I already answered this to you privately, but I thought some general comments about the value of books might be useful to other collectors.
most everyone knows the old saw, what is the three most important things about real estate? the answer, location, location, location.
the three most important things about collectible value of any item, including books, is condition, condition , condition. a lot of collectors, in the heat of auction bidding in particular, have either forgotten or ignored this rule. it should always be remembered that a scarce item in poor condition will always be a scarce item in poor condition.
it is difficult to pin down an exact number on a book like Filson Young's as it doesn't turn up that often. it is relatively scarce. but if this particular copy is in good, fair or poor condition, an asking price of $500+ is way, way too much.
if the copy is in really nice condition, I still think a price in the $500+ range is pushing the high end, but not unreasonably so.
hope this helps!
all the best, Michael (TheManInBlack) T
I'll agree condition is very important, especially to me, I'm very picky about condition and willing to put down a little extra for a book no wear on book itself or jacket, and of course no bumps and dents also. the only thing im easy on is tanning of pages, though i usually try to get them white, though will older books i often let them slide, though still try to get a book only lightly tanned.
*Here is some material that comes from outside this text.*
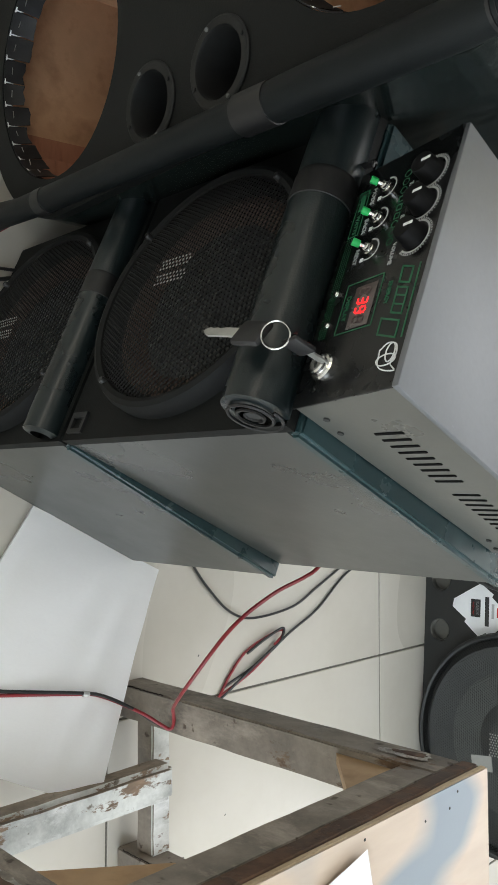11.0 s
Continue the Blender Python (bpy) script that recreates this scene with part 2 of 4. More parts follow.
LCD = surface("pinkish_display_glass", (0.12, 0.10, 0.095), 0.25, var=0.2, scale=20)
LCD_OFF = surface("unlit_segment", (0.07, 0.045, 0.042), 0.3)
RED_LED = glow("red_led_digit", (1.0, 0.012, 0.014), 2.4)
PLY_IN = plain_wood("reddish_plywood", (0.64, 0.39, 0.24), (0.44, 0.245, 0.14), (1.2, 1.2, 5))
PLY_LIGHT = plain_wood("pale_plywood", (0.50, 0.33, 0.19), (0.34, 0.20, 0.11), (6, 1, 1))
PLY_BOARD = plain_wood("brown_plywood_board", (0.30, 0.185, 0.105), (0.19, 0.11, 0.06), (5, 1, 1))
RED_PLY = plain_wood("red_brown_plywood", (0.40, 0.17, 0.10), (0.27, 0.11, 0.06), (1, 5, 1))
ORANGE_PLY = plain_wood("orange_brown_plywood", (0.50, 0.285, 0.165), (0.36, 0.19, 0.10), (1, 1, 4))
PLY_EDGE = plain_wood("plywood_edge", (0.50, 0.37, 0.235), (0.26, 0.165, 0.10), (4, 4, 40), ring=9)
PALE_EDGE = plain_wood("rough_pale_plywood_edge", (0.62, 0.50, 0.34), (0.40, 0.29, 0.18), (4, 12, 40), ring=9)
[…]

Hi Jason, that copy that recently sold on eBay was for £140, not dollars. it rounded out to about $260, I think.
it was most definitely not in pretty good condition, however. I think calling it fair is being generous. I would classify it as in poor condition. the spine is a mess, and the binding looks to be shot, too.
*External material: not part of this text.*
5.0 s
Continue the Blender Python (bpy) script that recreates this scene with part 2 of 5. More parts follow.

considering the condition, I think the seller is lucky he got that kind of price for it.
Jesse, I agree that for turn of the century books, some amount of tanning to the pages (the official word for it is toning) is going to be inevitable. the process of paper making had taken a huge leap forward at the time, making it feasable to print large quantities of books for cheap prices. as a result of this paper making process, for the first time in history, books were abundant and cheap enough to be available to just about anyone who wanted to buy them.
no-one at the time realized that the new process made the paper highly acidic. it is the high acid content in the paper that causes toning (light browning to the pages). the same thing causes foxing, which is the light to moderate to heavy brown blotches in a lot of books from this time period.